The benchmark Shanghai Composite Index dived 5.9 percent to close at 3,507.19, while the Shenzhen Component Index closed at 11,040.89, down 2.9 percent. The CSI 300 gauge dipped 6.8 percent. [Photo/IC] |
Stocks dived for a fourth time over the past week to three-month low, as central bank's vow of liquidity support failed to restore market faith.
The benchmark Shanghai Composite Index dived 5.9 percent to close at 3,507.19, while the Shenzhen Component Index closed at 11,040.89, down 2.9 percent. The CSI 300 gauge dipped 6.8 percent.
Nearly all sectors, ranging from Internet to healthcare, from food beverage to real estate, tumbled on Wednesday, with about 1,000 stocks declining to a daily halt.
Stocks that slumped by 10 percent include the markets' blue-chips Sinopec, Bank of Communications, Haitong Securities and CITIC Securities.
The combined daily turnover reached 1.1 trillion yuan, as data from Shanghai exchange showed the outstanding balance of margin trading fell by a record of 98.3 billion yuan to 1.05 trillion yuan.
Propping up measures
Minutes after the Shanghai gauge slid 7 percent at the opening, the People's Bank of China announced it will provide "ample liquidity" to help stabilize the country's stock market.
The central bank will actively assist China Securities Finance Corp, a State-owned facilitating margin loan service among brokerages, to obtain ample liquidity through channels including loans and bonds, it said in an open statement.
"The PBOC will pay close attention to market moves and do whatever it can to prevent systemic risks."
It was the first time the central bank made voice since the rout, as the Shanghai gauge retreated more than 30 percent from its June 12 peak.
China's insurance regulator also vowed to join the authorities to stem the market plunge, by easing rules for insurance companies to invest in the stock market.
Qualified insurers will be allowed to invest 40 percent of their assets into equities, increasing from the previous 30 percent stipulation, said the China Insurance Regulatory Commission in a notice, to promote the stable and healthy development in the capital market.
China Financial Futures Exchange (CFFEX) announced on Wednesday that it will raise the margin requirements for sell orders on CSI 500 index futures to curb speculation.
Traders are asked to pay margin requirements equivalent to 20 percent of the contract value, starting from Wednesday's clearing, up from the previous 10 percent.
The margin requirement will be further elevated to 30 percent from Thursday.
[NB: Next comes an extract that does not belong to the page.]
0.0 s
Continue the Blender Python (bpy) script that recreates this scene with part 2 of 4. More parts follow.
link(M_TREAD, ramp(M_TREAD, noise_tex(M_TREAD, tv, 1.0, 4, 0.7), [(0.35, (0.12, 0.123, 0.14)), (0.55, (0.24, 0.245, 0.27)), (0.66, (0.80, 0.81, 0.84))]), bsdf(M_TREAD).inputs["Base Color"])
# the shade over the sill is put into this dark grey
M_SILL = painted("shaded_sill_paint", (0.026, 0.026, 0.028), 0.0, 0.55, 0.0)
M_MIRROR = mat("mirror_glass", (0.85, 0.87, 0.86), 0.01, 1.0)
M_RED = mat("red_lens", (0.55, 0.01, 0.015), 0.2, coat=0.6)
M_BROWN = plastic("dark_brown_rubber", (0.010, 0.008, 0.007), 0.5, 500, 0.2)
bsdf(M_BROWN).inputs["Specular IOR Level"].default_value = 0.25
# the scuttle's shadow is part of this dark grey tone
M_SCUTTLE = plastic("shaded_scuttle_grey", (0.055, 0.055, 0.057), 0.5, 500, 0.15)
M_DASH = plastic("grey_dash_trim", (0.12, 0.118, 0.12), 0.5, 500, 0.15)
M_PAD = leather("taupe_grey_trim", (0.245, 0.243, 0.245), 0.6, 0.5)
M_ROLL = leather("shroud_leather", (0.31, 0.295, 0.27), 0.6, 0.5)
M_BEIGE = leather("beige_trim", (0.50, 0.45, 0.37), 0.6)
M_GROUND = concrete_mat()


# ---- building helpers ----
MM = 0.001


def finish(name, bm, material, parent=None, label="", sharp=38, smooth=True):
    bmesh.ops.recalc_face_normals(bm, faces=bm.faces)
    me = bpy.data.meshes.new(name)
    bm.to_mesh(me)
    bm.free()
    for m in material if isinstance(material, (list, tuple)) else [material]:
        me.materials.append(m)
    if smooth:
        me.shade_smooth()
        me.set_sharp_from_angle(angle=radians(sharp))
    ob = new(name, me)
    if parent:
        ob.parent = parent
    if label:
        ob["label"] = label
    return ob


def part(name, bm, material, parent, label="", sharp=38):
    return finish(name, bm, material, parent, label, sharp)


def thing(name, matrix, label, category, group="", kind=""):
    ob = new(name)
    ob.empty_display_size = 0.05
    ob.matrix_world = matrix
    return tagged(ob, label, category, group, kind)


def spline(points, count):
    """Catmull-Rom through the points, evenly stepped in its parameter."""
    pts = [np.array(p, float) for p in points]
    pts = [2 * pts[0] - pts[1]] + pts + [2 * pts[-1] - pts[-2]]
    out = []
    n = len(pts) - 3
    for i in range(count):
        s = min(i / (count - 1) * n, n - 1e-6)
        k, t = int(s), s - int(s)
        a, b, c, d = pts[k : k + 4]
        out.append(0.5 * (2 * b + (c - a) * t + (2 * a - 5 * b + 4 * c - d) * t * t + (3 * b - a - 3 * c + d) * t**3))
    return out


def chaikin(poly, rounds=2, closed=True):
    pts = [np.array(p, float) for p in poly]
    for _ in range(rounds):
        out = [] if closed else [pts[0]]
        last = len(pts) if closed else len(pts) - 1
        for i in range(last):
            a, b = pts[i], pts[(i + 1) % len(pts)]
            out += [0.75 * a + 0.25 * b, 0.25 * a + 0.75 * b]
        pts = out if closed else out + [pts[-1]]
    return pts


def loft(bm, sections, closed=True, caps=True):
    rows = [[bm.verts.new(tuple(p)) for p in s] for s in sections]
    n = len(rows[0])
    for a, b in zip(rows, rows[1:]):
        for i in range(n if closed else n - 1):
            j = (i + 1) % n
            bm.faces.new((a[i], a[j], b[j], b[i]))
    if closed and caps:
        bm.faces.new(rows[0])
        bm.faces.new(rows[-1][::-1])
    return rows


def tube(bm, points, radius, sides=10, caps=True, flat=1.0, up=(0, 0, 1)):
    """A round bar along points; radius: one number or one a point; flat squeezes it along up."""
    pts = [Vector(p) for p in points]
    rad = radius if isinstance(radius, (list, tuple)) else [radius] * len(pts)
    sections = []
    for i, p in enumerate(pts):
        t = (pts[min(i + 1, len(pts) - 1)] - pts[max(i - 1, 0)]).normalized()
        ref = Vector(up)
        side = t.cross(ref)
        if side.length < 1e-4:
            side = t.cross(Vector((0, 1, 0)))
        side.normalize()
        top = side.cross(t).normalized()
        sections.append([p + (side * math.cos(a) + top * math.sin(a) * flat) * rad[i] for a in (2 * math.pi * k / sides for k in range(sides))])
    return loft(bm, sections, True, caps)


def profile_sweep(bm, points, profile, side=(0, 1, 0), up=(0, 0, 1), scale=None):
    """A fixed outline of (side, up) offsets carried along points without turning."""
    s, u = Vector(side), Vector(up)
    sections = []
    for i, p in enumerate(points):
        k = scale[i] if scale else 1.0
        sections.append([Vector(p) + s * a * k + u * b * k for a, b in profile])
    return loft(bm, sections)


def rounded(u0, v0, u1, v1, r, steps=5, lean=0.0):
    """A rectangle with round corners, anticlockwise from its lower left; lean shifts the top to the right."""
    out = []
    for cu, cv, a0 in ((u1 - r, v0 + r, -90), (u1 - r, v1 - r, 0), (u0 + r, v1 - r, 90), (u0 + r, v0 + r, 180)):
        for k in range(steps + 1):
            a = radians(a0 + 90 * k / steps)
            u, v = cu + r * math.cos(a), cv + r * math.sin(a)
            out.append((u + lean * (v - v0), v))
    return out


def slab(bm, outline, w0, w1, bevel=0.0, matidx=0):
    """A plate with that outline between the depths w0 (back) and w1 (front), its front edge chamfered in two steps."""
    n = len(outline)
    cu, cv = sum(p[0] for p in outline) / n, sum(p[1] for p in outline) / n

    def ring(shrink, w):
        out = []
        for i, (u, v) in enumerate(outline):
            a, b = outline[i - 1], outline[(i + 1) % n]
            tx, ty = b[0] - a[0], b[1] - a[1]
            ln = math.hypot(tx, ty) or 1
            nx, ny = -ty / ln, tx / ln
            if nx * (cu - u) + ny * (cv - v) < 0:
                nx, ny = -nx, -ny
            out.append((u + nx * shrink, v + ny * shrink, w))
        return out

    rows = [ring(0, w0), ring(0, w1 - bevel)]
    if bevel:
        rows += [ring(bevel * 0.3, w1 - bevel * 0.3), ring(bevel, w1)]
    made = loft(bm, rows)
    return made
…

The move came after CFFEX said on Monday night that it would limit investors' daily purchases of CSI 500 index futures to 1,200 lots for rise and fall.
The State Council ordered the suspension of new public offerings over the weekend to unleash liquidity, while brokerages and executives from 25 mutual funds as well as social security fund vowed to buy stocks.
Over one-third of the companies listed on the Shanghai and Shenzhen exchanges were suspended from trading.